Stored records
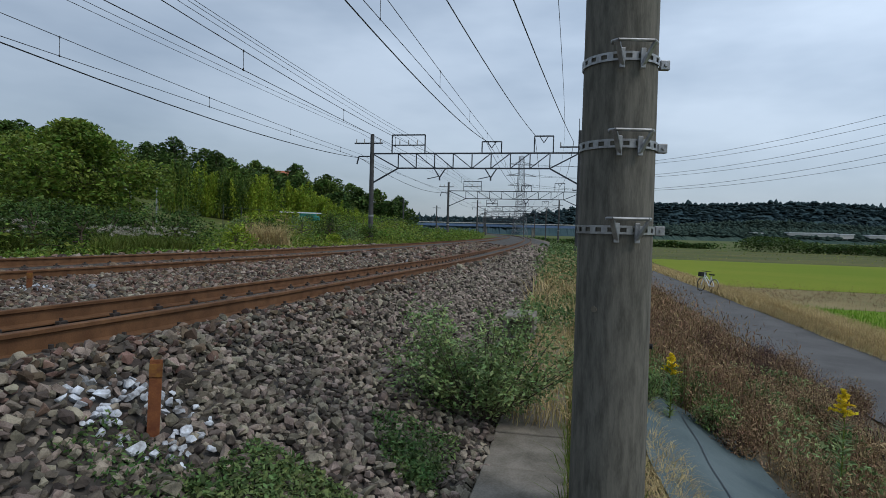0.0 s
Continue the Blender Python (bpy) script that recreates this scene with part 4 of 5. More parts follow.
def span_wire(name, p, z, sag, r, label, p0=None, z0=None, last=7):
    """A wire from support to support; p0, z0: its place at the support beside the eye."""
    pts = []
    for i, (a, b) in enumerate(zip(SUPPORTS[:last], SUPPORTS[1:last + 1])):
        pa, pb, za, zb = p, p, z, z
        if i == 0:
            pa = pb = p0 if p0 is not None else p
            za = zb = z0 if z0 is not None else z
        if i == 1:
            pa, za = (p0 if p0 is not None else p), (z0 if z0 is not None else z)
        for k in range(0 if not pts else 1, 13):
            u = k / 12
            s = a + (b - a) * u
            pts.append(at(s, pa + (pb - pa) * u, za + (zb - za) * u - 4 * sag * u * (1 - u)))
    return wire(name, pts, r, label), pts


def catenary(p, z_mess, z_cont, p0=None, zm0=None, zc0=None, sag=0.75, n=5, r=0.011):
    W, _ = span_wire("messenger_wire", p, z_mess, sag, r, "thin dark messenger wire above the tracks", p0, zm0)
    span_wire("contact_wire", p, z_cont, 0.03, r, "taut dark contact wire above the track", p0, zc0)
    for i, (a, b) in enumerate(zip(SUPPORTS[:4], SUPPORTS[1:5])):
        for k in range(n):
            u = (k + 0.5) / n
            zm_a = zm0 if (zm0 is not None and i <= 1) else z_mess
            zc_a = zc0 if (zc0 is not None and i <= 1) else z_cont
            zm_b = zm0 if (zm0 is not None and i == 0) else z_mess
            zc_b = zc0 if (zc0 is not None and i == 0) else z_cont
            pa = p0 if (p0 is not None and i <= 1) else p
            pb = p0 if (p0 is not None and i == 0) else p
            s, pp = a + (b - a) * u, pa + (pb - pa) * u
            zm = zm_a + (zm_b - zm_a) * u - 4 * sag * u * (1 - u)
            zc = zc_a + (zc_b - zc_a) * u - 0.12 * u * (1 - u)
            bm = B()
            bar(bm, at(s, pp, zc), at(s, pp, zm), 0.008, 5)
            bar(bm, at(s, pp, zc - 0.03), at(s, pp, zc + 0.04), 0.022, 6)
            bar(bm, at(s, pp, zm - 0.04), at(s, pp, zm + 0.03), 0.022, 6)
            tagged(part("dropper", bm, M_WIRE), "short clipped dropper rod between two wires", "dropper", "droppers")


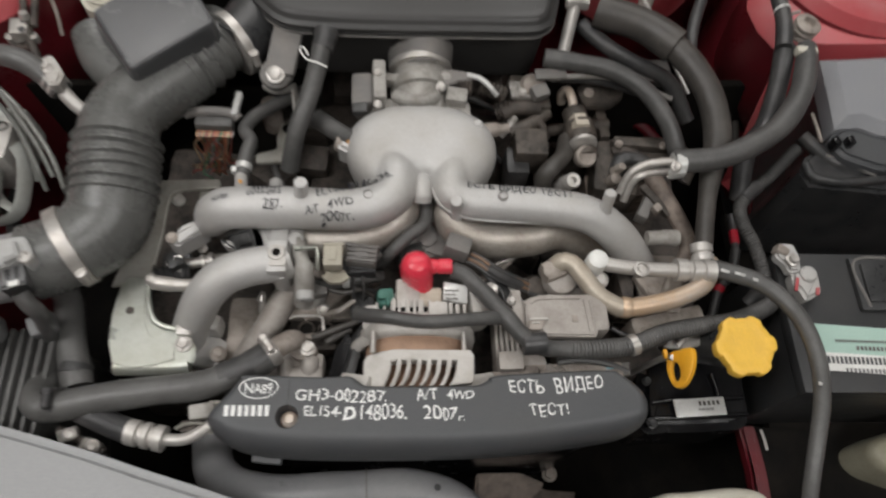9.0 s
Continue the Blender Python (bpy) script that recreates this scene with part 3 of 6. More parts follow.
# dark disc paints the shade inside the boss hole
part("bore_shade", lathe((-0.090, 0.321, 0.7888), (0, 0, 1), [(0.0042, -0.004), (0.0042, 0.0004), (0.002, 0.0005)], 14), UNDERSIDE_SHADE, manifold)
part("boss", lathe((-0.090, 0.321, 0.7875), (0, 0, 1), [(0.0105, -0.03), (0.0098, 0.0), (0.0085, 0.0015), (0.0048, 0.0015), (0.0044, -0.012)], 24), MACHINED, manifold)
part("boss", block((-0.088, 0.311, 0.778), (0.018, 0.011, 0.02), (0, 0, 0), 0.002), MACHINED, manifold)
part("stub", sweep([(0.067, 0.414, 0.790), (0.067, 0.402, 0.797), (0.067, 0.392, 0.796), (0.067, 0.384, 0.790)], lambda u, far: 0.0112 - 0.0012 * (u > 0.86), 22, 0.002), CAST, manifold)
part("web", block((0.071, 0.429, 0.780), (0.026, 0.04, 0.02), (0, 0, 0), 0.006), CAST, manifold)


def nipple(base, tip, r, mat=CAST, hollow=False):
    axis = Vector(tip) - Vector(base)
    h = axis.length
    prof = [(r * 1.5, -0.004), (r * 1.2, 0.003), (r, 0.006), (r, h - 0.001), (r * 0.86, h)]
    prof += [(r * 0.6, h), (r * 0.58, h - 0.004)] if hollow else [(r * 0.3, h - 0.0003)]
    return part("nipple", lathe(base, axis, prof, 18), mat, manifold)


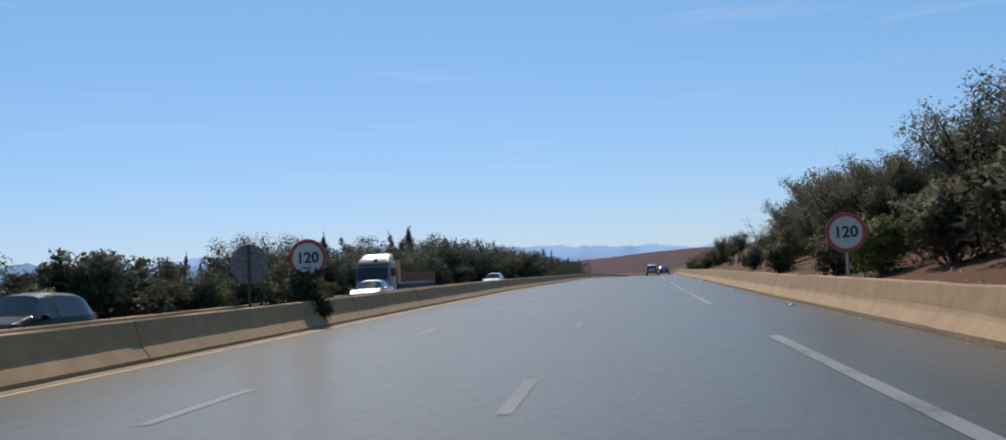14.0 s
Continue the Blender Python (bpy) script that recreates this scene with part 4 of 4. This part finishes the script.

What needs to be done
Give the data again exactly as written, with all pictures left out.

Answer to the task
0.0 s
Continue the Blender Python (bpy) script that recreates this scene with part 4 of 5. More parts follow.
def span_wire(name, p, z, sag, r, label, p0=None, z0=None, last=7):
    """A wire from support to support; p0, z0: its place at the support beside the eye."""
    pts = []
    for i, (a, b) in enumerate(zip(SUPPORTS[:last], SUPPORTS[1:last + 1])):
        pa, pb, za, zb = p, p, z, z
        if i == 0:
            pa = pb = p0 if p0 is not None else p
            za = zb = z0 if z0 is not None else z
        if i == 1:
            pa, za = (p0 if p0 is not None else p), (z0 if z0 is not None else z)
        for k in range(0 if not pts else 1, 13):
            u = k / 12
            s = a + (b - a) * u
            pts.append(at(s, pa + (pb - pa) * u, za + (zb - za) * u - 4 * sag * u * (1 - u)))
    return wire(name, pts, r, label), pts


def catenary(p, z_mess, z_cont, p0=None, zm0=None, zc0=None, sag=0.75, n=5, r=0.011):
    W, _ = span_wire("messenger_wire", p, z_mess, sag, r, "thin dark messenger wire above the tracks", p0, zm0)
    span_wire("contact_wire", p, z_cont, 0.03, r, "taut dark contact wire above the track", p0, zc0)
    for i, (a, b) in enumerate(zip(SUPPORTS[:4], SUPPORTS[1:5])):
        for k in range(n):
            u = (k + 0.5) / n
            zm_a = zm0 if (zm0 is not None and i <= 1) else z_mess
            zc_a = zc0 if (zc0 is not None and i <= 1) else z_cont
            zm_b = zm0 if (zm0 is not None and i == 0) else z_mess
            zc_b = zc0 if (zc0 is not None and i == 0) else z_cont
            pa = p0 if (p0 is not None and i <= 1) else p
            pb = p0 if (p0 is not None and i == 0) else p
            s, pp = a + (b - a) * u, pa + (pb - pa) * u
            zm = zm_a + (zm_b - zm_a) * u - 4 * sag * u * (1 - u)
            zc = zc_a + (zc_b - zc_a) * u - 0.12 * u * (1 - u)
            bm = B()
            bar(bm, at(s, pp, zc), at(s, pp, zm), 0.008, 5)
            bar(bm, at(s, pp, zc - 0.03), at(s, pp, zc + 0.04), 0.022, 6)
            bar(bm, at(s, pp, zm - 0.04), at(s, pp, zm + 0.03), 0.022, 6)
            tagged(part("dropper", bm, M_WIRE), "short clipped dropper rod between two wires", "dropper", "droppers")


9.0 s
Continue the Blender Python (bpy) script that recreates this scene with part 3 of 6. More parts follow.
# dark disc paints the shade inside the boss hole
part("bore_shade", lathe((-0.090, 0.321, 0.7888), (0, 0, 1), [(0.0042, -0.004), (0.0042, 0.0004), (0.002, 0.0005)], 14), UNDERSIDE_SHADE, manifold)
part("boss", lathe((-0.090, 0.321, 0.7875), (0, 0, 1), [(0.0105, -0.03), (0.0098, 0.0), (0.0085, 0.0015), (0.0048, 0.0015), (0.0044, -0.012)], 24), MACHINED, manifold)
part("boss", block((-0.088, 0.311, 0.778), (0.018, 0.011, 0.02), (0, 0, 0), 0.002), MACHINED, manifold)
part("stub", sweep([(0.067, 0.414, 0.790), (0.067, 0.402, 0.797), (0.067, 0.392, 0.796), (0.067, 0.384, 0.790)], lambda u, far: 0.0112 - 0.0012 * (u > 0.86), 22, 0.002), CAST, manifold)
part("web", block((0.071, 0.429, 0.780), (0.026, 0.04, 0.02), (0, 0, 0), 0.006), CAST, manifold)


def nipple(base, tip, r, mat=CAST, hollow=False):
    axis = Vector(tip) - Vector(base)
    h = axis.length
    prof = [(r * 1.5, -0.004), (r * 1.2, 0.003), (r, 0.006), (r, h - 0.001), (r * 0.86, h)]
    prof += [(r * 0.6, h), (r * 0.58, h - 0.004)] if hollow else [(r * 0.3, h - 0.0003)]
    return part("nipple", lathe(base, axis, prof, 18), mat, manifold)


14.0 s
Continue the Blender Python (bpy) script that recreates this scene with part 4 of 4. This part finishes the script.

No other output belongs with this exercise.